Em fevereiro de 2020, dois meses após a detecção do primeiro caso de Covid-19 em Wuhan, na China, o infectologista Anthony Fauci, maior especialista dos EUA, alertou que uma vacina demoraria pelo menos um ano para chegar ao público. Tedros Adhanom, diretor-geral da Organização Mundial da Saúde (OMS), foi ainda mais pessimista: avaliou que seria necessário um ano e meio. Nove meses depois, porém, Margaret Keenan, de 91 anos, já recebia no braço uma injeção da vacina Pfizer/BioNTech. Como foi possível desenvolvê-la com tanta rapidez?

ONLINE Joe Miller: cobertura do projeto da BioNTech em tempo real (Crédito:Divulgação)

Os bastidores dessa magnífica empreitada humana estão no livro A Vacina – A História do Casal de Cientistas Pioneiros no Combate ao Coronavírus, do jornalista britânico Joe Miller. Em uma saga repleta de dados científicos e negociações financeiras, o autor narra a história do casal Özlem Türeci e Uğur Şahin, fundadores da BioNTech, empresa alemã criada em 2009 e responsável pela tecnologia usada na vacina da Pfizer. Uğur e Özlem se conheceram em 1991. Do ponto de vista convencional, o cenário estava longe de ser romântico: ela era enfermeira de uma UTI para pacientes com leucemia na pequena cidade alemã de Homburg; ele era seu supervisor. Além da ascendência comum, ambos filhos de pais turcos e muçulmanos, compartilhavam o amor pela ciência. Onze anos depois, em uma manhã da primavera de 2002, entraram em um cartório para oficializar o casamento. Meia hora depois, estavam de volta ao laboratório.

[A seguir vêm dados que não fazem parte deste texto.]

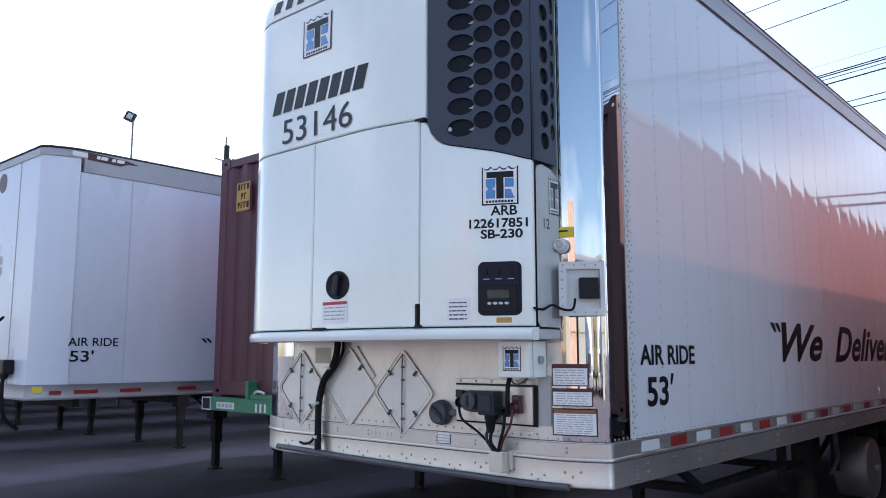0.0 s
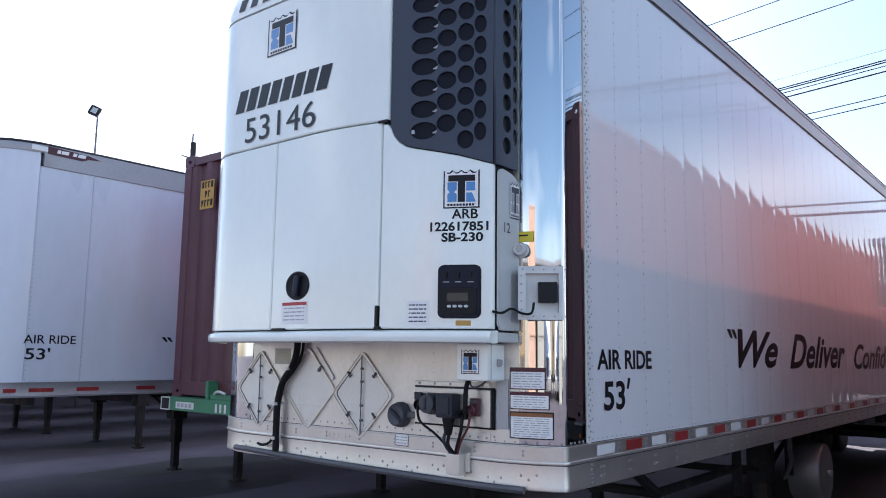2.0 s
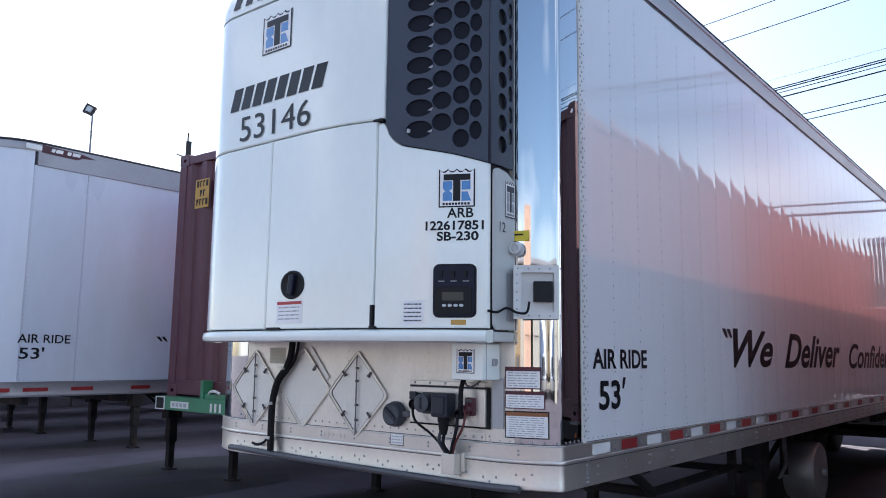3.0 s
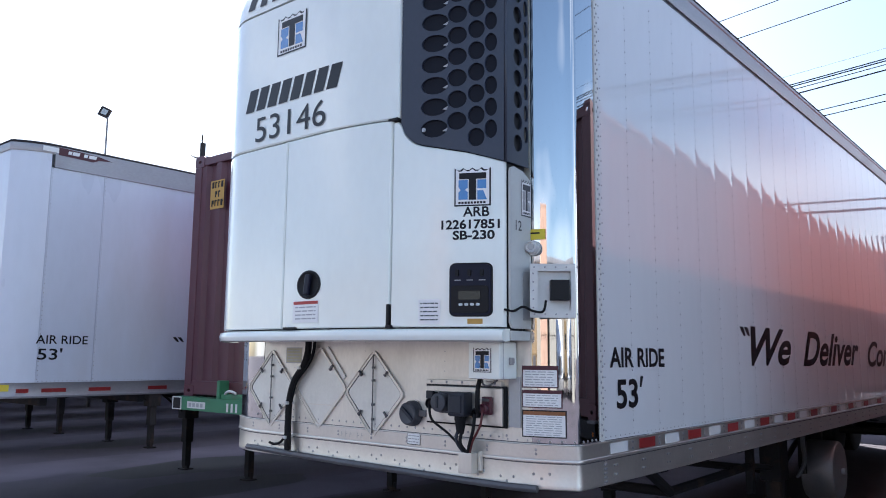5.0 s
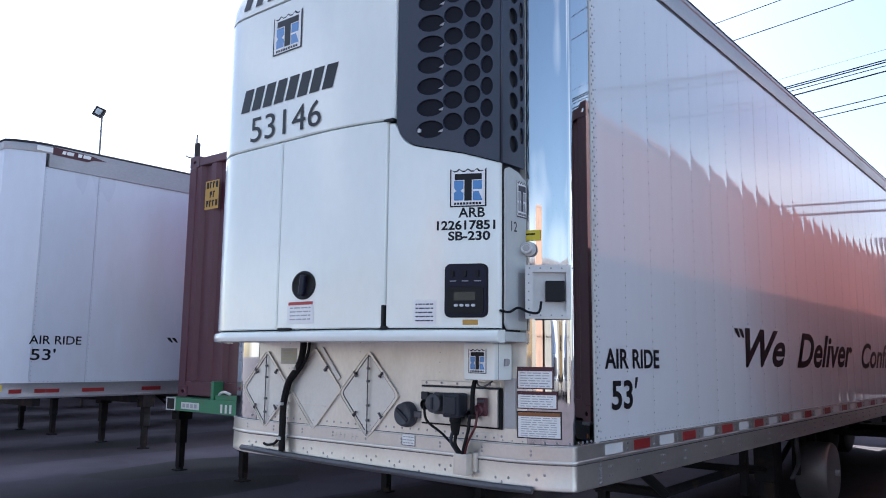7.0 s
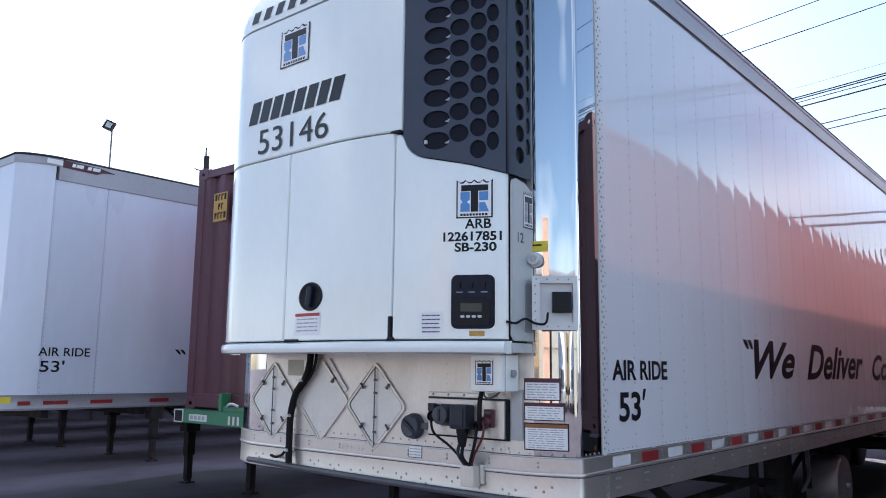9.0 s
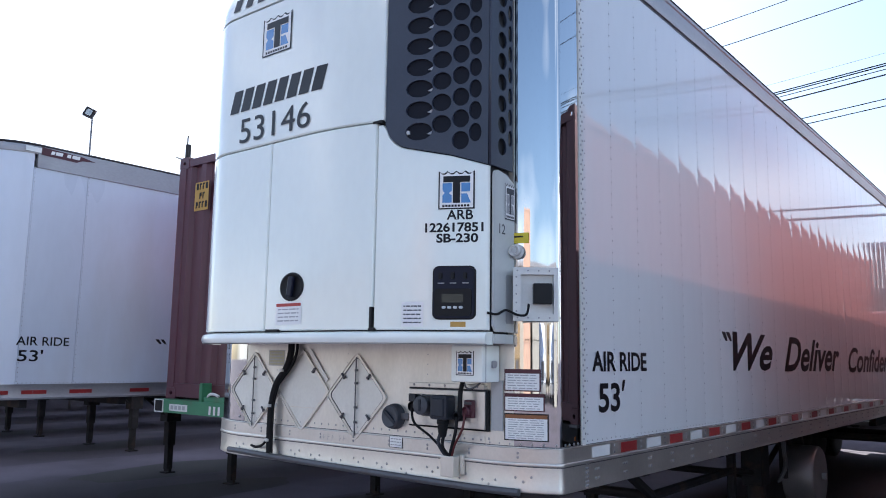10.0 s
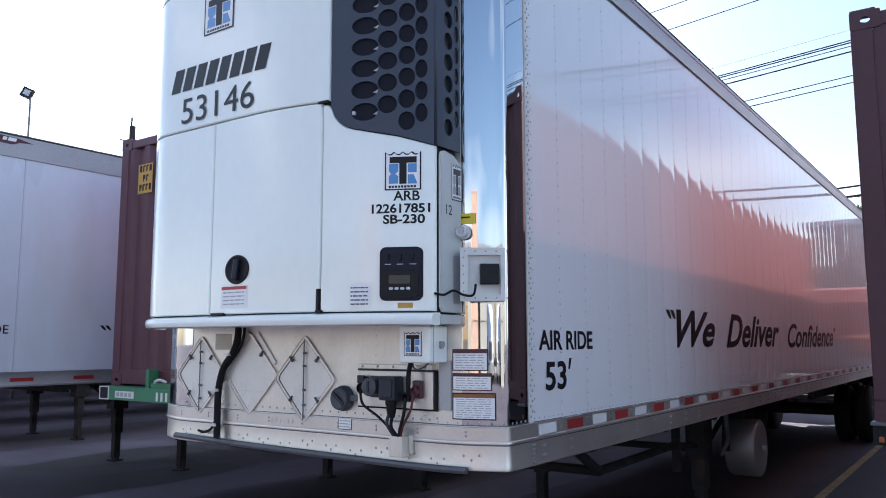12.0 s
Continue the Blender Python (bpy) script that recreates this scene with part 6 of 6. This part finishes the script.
def tractor(label, x, y, paint, group="tractors"):
    t = thing("truck_tractor", label, "truck", (x, y, 0), group)
    bm = bmesh.new()
    prism(bm, [(0.0, 0.9), (0.0, 1.9), (0.35, 2.0), (0.75, 2.95), (1.2, 3.35), (2.6, 3.5), (2.6, 0.9)], -1.15, 1.15, lambda u, v, w: (w, -u + 2.6, v))
    part("cab", bm, paint, t)
    part("windscreen", one_box(-0.95, 0.95, -0.02, 0.02, 0, 0.85, m=Matrix.Translation((0, 2.08, 2.05)) @ Matrix.Rotation(radians(23), 4, "X")), M["glass_dark"], t)
    for sx in (-1.16, 1.13):
        part("side_window", one_box(sx, sx + 0.03, 0.75, 1.65, 2.1, 2.8), M["glass_dark"], t)
    part("grille", one_box(-0.6, 0.6, 2.6, 2.64, 1.0, 1.8), M["steel_grey"], t)
    part("bumper", one_box(-1.2, 1.2, 2.55, 2.8, 0.4, 0.85, 0.04), M["alu_rail"], t)
    for sx in (-0.95, 0.85):
        part("headlight", one_box(sx - 0.15, sx + 0.25, 2.6, 2.65, 1.1, 1.3, 0.01), M["lamp_glass"], t)
    part("frame", one_box(-0.45, 0.45, -4.0, 1.8, 0.6, 0.95), M["steel_dark"], t)
    for y_ in (1.6, -2.2, -3.5):
        wheel_at(t, 1.2, y_, 1)
        wheel_at(t, -1.2, y_, -1)
    for sx in (-1.05, 1.05):
        bm = bmesh.new()
        cylinder(bm, (sx, -0.25, 0.9), (sx, -0.25, 3.9), 0.075)
        part("exhaust_stack", bm, M["chrome"], t)
    return t


for x, p, lab in ((-7.5, "van", "white truck tractor parked across the yard"), (-2.2, "orange_paint", "ochre truck tractor parked across the yard"),
                  (8.6, "van", "white truck tractor parked across the yard"), (12.5, "orange_paint", "ochre truck tractor parked across the yard")):
    tractor(lab, x, -31, M[p])
for fx, fy, paint, lab in ((2.2, 25.0, "red_box", "red truck tractor parked behind the row"), (5.3, 25.5, "van", "white truck tractor parked behind the row"),
                           (2.3, 31.0, "dock_door", "beige truck tractor parked behind the row")):
    facing = tractor(lab, fx, fy, M[paint])
    facing.matrix_world = pose(fx, fy, 0, 0, 0, 180)
# Two containers added out of view to cast shade on the ground behind.
shade_box = shipping_container("red shipping container, unseen, added behind the row to block sun", -6.94, 19.4, 0.0, 12.19, 2.59, M["red_box"])
copy_thing(shade_box, pose(-6.94, 19.4, 2.6))
# Stacks added out of view to give the polished corner its orange streaks.
stack = shipping_container("peach shipping container, unseen, added for the corner's reflection", 0.9, -39.0, 0.0, 12.19, 2.59, M["peach_box"])
for sz in (2.6, 5.2):
    copy_thing(stack, pose(0.9, -39.0, sz))
low_stack = shipping_container("beige shipping container, unseen, added for the corner's reflection", 4.3, -39.0, 0.0, 12.19, 2.59, M["dock_door"])
copy_thing(low_stack, pose(4.3, -39.0, 2.6))
# Added stack; the top tier is there to shade the reflected ground.
far_box = shipping_container("red shipping container added at the far yard edge, stacked to block sun", -1.0, 32.0, 0.0, 12.19, 2.6, M["red_box"])
for sz in (2.62, 5.24):
    copy_thing(far_box, pose(-1.0, 32.0, sz))


def tree(label, x, y, h, seed):
    t = thing("tree", label, "tree", (x, y, 0), "trees")
    r = random.Random(seed)
    bm = bmesh.new()
    lathe(bm, [(0, 0.26), (h * 0.3, 0.19), (h * 0.62, 0.1)], (0, 0, 0), (0, 0, 1), 10)
    for k in range(9):
        a = r.uniform(0, math.tau)
        z = h * r.uniform(0.28, 0.6)
        e = Vector((math.cos(a) * h * 0.22, math.sin(a) * h * 0.22, z + h * r.uniform(0.12, 0.3)))
        tube(bm, [(0, 0, z), (e.x * 0.5, e.y * 0.5, (z + e.z) / 2 + 0.1), e], 0.05, 5, 2)
    part("trunk", bm, M["bark"], t)
    vs, fs = [], []
    clumps = [(Vector((r.gauss(0, 0.15) * h, r.gauss(0, 0.15) * h, h * r.uniform(0.42, 0.95))), h * r.uniform(0.06, 0.13)) for _ in range(34)]
    for c, q in clumps:
        for _ in range(85):
            d = Vector((r.gauss(0, 1), r.gauss(0, 1), r.gauss(0, 0.8))).normalized() * q * r.random() ** 0.4
            p = c + d
            u = Vector((r.gauss(0, 1), r.gauss(0, 1), r.gauss(0, 1))).normalized()
            w = u.orthogonal().normalized()
            s = r.uniform(0.09, 0.17)
            b = len(vs)
            vs += [p - u * s, p + w * s * 0.5, p + u * s, p - w * s * 0.5]
            fs.append((b, b + 1, b + 2, b + 3))
    me = bpy.data.meshes.new("crown")
    me.from_pydata(vs, [], fs)
    me.materials.append(M["leaf"])
    part_data("crown", me, t, kind="stuff")
    return t


for k, (x, y, h) in enumerate(((-5.2, 46, 9.6), (-9, 50, 8.0), (-2.5, 52, 8.5), (14, 50, 9), (-48, 52, 10))):
    tree("leafy green tree behind the yard", x, y, h, 10 + k)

Como todo projeto científico, o sucesso veio de uma combinação de fatores. O mais curioso é que a BioNTech não era especializada na criação de vacinas. Dos seus mil funcionários, apenas dez estavam em projetos ligados ao combate de vírus. Todos os demais estavam envolvidos na grande missão da companhia: encontrar a cura para o câncer. Havia, no entanto, algo que as outras empresas não tinham: a capacidade de Uğur para elaborar cenários matemáticos. Enquanto a maioria dos cientistas ocidentais aguardava mais informações sobre os primeiros casos em Wuhan, Uğur logo percebera o potencial destrutivo do coronavírus. Começou então a elaborar projeções alarmantes dos seus efeitos sobre a população mundial. Além de cientista brilhante, é um matemático excepcional, combinação que foi essencial para convencer a mulher, Özlem, de que eles deveriam concentrar todos os esforços da empresa nessa direção. “A taxa de acerto de Uğur é muito alta quando se trata de prever situação delicadas. Então eu o levei a sério”, afirmou Özlem.

É claro que nada disso teria dado certo sem a incrível tecnologia desenvolvida pelo casal, conhecida como m-RNA ou RNA mensageiro: enquanto as vacinas comuns inserem o vírus atenuado ou inativo no organismo do ser humano, a inovadora técnica ensina as células a sintetizarem uma proteína que, então, estimula a resposta imunológica do indivíduo. Para acelerar o processo, a BioNTech promoveu testes paralelos com oito vacinas. Fã de super-herois, Uğur batizou o projeto com um nome que parecia tirado de um filme de ação: Lightspeed (velocidade de luz, em inglês). O livro trata ainda da negociação entre a empresa e a Pfizer, que contou com alto grau de confiança entre ambas as partes. A parceria teve início antes mesmo de os contratos serem assinados, o que, levando-se em conta o competitivo ambiente da biotecnologia, foi uma atitude chocante – apenas uma entre as diversas variáveis que levaram o casal a salvar o mundo.

Até que o laboratório os separe

Marie-Anne e Antoine Lavoisier
“Na natureza, nada se cria e nada perde: tudo se transforma”, afirmou o “pai da química moderna”, um gênio precoce que, aos 22 anos, já criara um sistema de iluminação para as ruas de Paris. Aos 26 anos casou-se com Marie-Anne, com quem dividiu o laboratório. Aluna do químico Jean-Baptiste Bucquet, ela ficou responsável pelas traduções dos experimentos.

Marie e Pierre Curie
O casal levou o prêmio Nobel de Física em 1903 por conseguir isolar material radioativo em laboratório. Descobriram os elementos rádio e polônio, batizado em homenagem ao país de origem da cientista. Marie foi a primeira mulher a ser aceita como professora na renomada Universidade de Sorbonne.